The Self Healing Soft Robotics (SHERO) project has created a robotic arm worth €3M. The arm can sense damage and take the steps towards temporarily healing itself.
Funded by the European Commission, a team led from the University of Cambridge have successfully created a self-healing robotic arm that could potentially save thousands on repairs due to it’s ability to detect damage and temporarily heal itself. This feature may reduce or even eliminate down time in industrial production.
The team consists of several groups formed by researchers from the University of Brussels (VUB), the research consortium includes the Department of Engineering (University of Cambridge), École Supérieure de Physique et de Chimie Industrielles de la ville de Paris (ESPCI), Swiss Federal Laboratories for Materials Science and Technology (Empa), and the Dutch Polymer manufacturer SupraPolix.
The team from the University of Cambridge lead by Dr Fumiya Iida are hoping to integrate the use of the soft healing materials, used in this arm, into soft robotic arms.
Dr Thomas George Thuruthel, a research associate associate for the project has different hopes for the project. Thuruthel, believes that the material could have further applications in modular robotics, educational, robotics and evolutionary robotics.

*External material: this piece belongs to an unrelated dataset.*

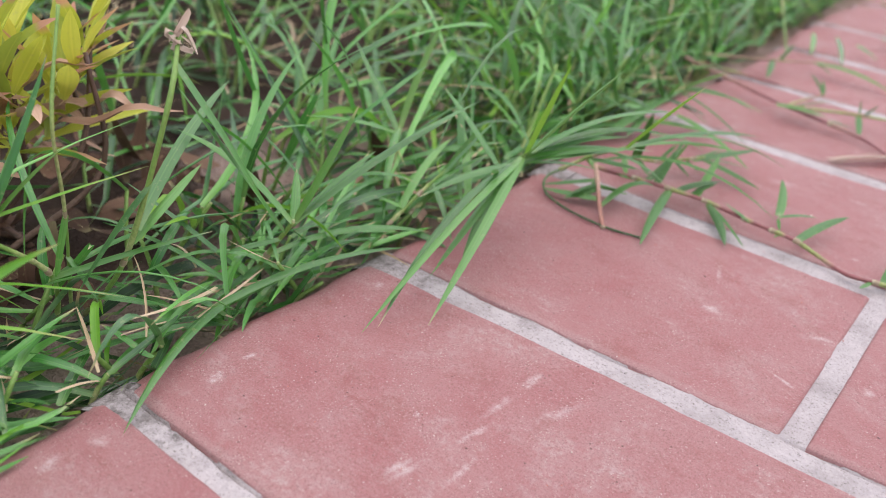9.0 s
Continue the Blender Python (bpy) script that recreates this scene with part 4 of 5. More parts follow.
    runner('low couch grass shoot with paired leaves reaching onto the brick', [(3.00, 12.51, 0.60), (3.95, 12.86, 0.60), (4.68, 13.09, 0.70), (5.23, 13.61, 0.80), (5.84, 14.24, 0.90), (6.28, 14.65, 1.00)], 0.7, STEM_FRESH, [
        ((5.94, 14.22, 0.95), (7.99, 17.07, 1.30), 0.15, 6.4, GRASS),
        ((6.33, 14.56, 0.95), (9.04, 15.14, 0.25), 0.2, 4.6, GRASS),
        ((5.22, 13.64, 0.80), (5.58, 14.12, 1.70), 0.15, 6.2, GRASS),
        ((5.38, 13.62, 0.75), (6.15, 13.82, 0.20), 0.25, 4.8, GRASS),
        ((5.82, 13.99, 0.30), (6.43, 14.36, 0.30), 0.2, 3.4, GRASS),
        ((3.92, 13.75, 1.60), (6.32, 15.06, 1.00), 0.5, 3.0, GRASS),
        ((5.78, 14.85, 1.20), (6.77, 16.05, 1.20), 0.2, 2.4, GRASS),
        ((3.66, 12.88, 0.60), (4.32, 12.27, 3.20), 0.05, 5.6, GRASS),
        ((4.68, 13.09, 0.70), (5.16, 13.84, 1.50), 0.2, 5.0, GRASS),
        ((6.28, 15.03, 1.00), (8.06, 16.69, 0.30), 0.2, 3.2, GRASS),
        ((3.95, 12.86, 0.60), (4.89, 12.37, 0.20), 0.2, 5.6, GRASS),
        ((3.31, 12.65, 0.60), (4.12, 11.38, 0.30), 0.2, 3.6, GRASS),
    ])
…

Thuruthel said: “We will be using machine learning to work on the modelling and integration of these self-healing materials, to include self-healing actuators and sensors, damage detection, localisation and controlled healing,” he said. “The adaptation of models after loss of sensory data and during the healing process is another area we are looking to address. The end goal is to integrate the self-healing sensors and actuators into demonstration platforms in order to perform specific tasks.”
ESPCI-Paris is where the first self-healing elastomeric materials were created. ESPCI-Paris will also contribute to the project. They said: “We are excited to be part of this ambitious research project at the crossroads between soft matter physics, materials chemistry and information science. Soft robotics is an excellent opportunity for involving new materials.”